The euphoria of the past several weeks continues, but with an added touch of sobriety. Most Cypriots welcome the personal interaction, but question what will come next—and how. To date, the movement has been unstructured, and there is a delicate balance between the peoples’ desires and what the leaderships might offer. Denktash says the easing of the restrictions was an attempt at 'confidence building' between the two communities. On April 30, the government of Cyprus announced a wide-ranging set of measures to more fully integrate Turkish Cypriots into the legal structure of the island. The policy reads, in part, 'the main concern of the Government … is to give Turkish Cypriots who live mainly in [the north], to the extent possible, the rights and benefits that the Republic of Cyprus offers its citizens.'
From the start, Turkish Cypriots have been crossing to the government controlled area to obtain Cypriot passports, a move long forbidden by the Turkish authorities but welcomed by the Greeks. The April 30th government initiative also makes it easier for Turkish Cypriots to enjoy the same rights in employment and travel (among other fields) as their Greek counterparts, while initiating cross-community language instruction to help foster closer ties and understanding between Greek and Turkish Cypriots.

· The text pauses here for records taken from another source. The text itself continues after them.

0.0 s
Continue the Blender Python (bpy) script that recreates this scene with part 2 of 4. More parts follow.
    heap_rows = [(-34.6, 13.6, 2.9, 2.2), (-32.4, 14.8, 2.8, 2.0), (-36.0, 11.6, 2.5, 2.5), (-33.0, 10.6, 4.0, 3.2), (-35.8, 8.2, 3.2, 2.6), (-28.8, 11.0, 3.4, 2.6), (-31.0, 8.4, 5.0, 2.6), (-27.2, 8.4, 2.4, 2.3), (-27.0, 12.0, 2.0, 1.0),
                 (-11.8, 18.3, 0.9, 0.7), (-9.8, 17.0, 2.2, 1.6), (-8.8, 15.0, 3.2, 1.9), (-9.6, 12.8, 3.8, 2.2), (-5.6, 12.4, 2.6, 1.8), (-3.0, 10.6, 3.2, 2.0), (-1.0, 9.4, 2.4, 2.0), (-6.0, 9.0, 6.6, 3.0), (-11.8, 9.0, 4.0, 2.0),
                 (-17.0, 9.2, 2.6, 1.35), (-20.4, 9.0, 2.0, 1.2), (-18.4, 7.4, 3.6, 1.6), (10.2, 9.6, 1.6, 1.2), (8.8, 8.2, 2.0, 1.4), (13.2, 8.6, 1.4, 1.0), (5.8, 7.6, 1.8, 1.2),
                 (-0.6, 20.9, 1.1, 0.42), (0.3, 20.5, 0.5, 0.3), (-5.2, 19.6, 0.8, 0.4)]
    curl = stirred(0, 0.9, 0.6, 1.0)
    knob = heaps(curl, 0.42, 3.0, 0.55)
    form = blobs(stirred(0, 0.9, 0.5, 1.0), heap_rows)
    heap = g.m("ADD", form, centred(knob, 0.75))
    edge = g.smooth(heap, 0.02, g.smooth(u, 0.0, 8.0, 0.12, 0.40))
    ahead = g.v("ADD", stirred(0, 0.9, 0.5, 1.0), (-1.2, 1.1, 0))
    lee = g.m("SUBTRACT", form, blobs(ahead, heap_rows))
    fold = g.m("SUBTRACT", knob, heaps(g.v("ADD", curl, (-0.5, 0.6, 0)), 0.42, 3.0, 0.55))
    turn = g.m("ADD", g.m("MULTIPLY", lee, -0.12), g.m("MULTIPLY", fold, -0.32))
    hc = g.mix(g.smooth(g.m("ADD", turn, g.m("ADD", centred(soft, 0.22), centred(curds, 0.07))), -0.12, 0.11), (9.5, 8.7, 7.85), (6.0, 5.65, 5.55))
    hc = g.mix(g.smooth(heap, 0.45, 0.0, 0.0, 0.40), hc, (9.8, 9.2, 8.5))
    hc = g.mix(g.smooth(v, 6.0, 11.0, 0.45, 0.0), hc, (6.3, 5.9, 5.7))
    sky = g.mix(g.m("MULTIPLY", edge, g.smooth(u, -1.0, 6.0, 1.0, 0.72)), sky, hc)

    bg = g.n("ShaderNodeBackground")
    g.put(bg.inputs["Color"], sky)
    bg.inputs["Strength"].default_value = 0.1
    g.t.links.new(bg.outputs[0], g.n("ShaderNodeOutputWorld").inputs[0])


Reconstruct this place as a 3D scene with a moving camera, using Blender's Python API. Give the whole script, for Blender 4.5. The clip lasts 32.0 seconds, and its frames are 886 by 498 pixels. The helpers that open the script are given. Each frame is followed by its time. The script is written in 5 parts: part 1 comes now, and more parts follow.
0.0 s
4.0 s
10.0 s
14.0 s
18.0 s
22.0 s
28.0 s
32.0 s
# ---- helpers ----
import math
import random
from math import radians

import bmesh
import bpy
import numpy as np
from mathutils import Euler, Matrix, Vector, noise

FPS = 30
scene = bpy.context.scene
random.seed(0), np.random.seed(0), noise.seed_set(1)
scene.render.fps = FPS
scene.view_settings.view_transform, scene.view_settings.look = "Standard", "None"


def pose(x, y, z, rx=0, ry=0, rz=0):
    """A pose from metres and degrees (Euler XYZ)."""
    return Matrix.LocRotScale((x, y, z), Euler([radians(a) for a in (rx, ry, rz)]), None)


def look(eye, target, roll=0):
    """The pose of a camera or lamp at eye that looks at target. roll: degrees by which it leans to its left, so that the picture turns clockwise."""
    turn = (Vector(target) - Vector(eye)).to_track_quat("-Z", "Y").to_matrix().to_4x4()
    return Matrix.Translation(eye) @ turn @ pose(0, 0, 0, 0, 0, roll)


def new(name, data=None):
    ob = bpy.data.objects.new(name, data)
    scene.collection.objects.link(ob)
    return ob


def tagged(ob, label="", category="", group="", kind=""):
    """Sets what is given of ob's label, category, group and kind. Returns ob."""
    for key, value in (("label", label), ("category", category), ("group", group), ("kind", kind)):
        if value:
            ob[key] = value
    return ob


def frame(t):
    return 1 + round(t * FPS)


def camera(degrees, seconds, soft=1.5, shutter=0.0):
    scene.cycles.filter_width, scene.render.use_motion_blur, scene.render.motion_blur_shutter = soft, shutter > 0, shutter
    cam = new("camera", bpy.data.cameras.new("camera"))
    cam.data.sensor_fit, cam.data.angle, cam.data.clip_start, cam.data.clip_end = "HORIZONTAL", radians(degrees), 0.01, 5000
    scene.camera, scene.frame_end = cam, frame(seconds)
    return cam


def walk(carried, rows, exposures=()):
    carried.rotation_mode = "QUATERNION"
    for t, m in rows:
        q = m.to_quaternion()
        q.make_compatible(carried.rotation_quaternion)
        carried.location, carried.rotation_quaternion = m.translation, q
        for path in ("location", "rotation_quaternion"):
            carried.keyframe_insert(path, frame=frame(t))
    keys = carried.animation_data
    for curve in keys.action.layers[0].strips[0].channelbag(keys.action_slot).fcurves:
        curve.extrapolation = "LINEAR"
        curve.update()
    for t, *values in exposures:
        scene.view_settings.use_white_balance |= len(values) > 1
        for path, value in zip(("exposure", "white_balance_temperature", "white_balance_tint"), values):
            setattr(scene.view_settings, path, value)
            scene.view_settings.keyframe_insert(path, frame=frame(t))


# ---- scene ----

Ambassador Marcoullis’ main hope is that the current movement 'will get us back to an earlier period of peace and coexistence. The Ottoman Turks came in 1571. Read the histories of both sides—from 1571 to the start of inter-communal violence in the 1950s, there was peaceful coexistence.' The ambassador notes that 'even at the start of the current situation, the decision was made that we would not solve this through war—a solution depends on the political will of the leadership but also on pressure from the people.'
Now that the people have taken the lead, everyone hopes the leadership on both sides will follow with a comprehensive solution that would not only bring all Cypriots together, but serve as a model to the world, a model of peaceful coexistence between Christianity and Islam.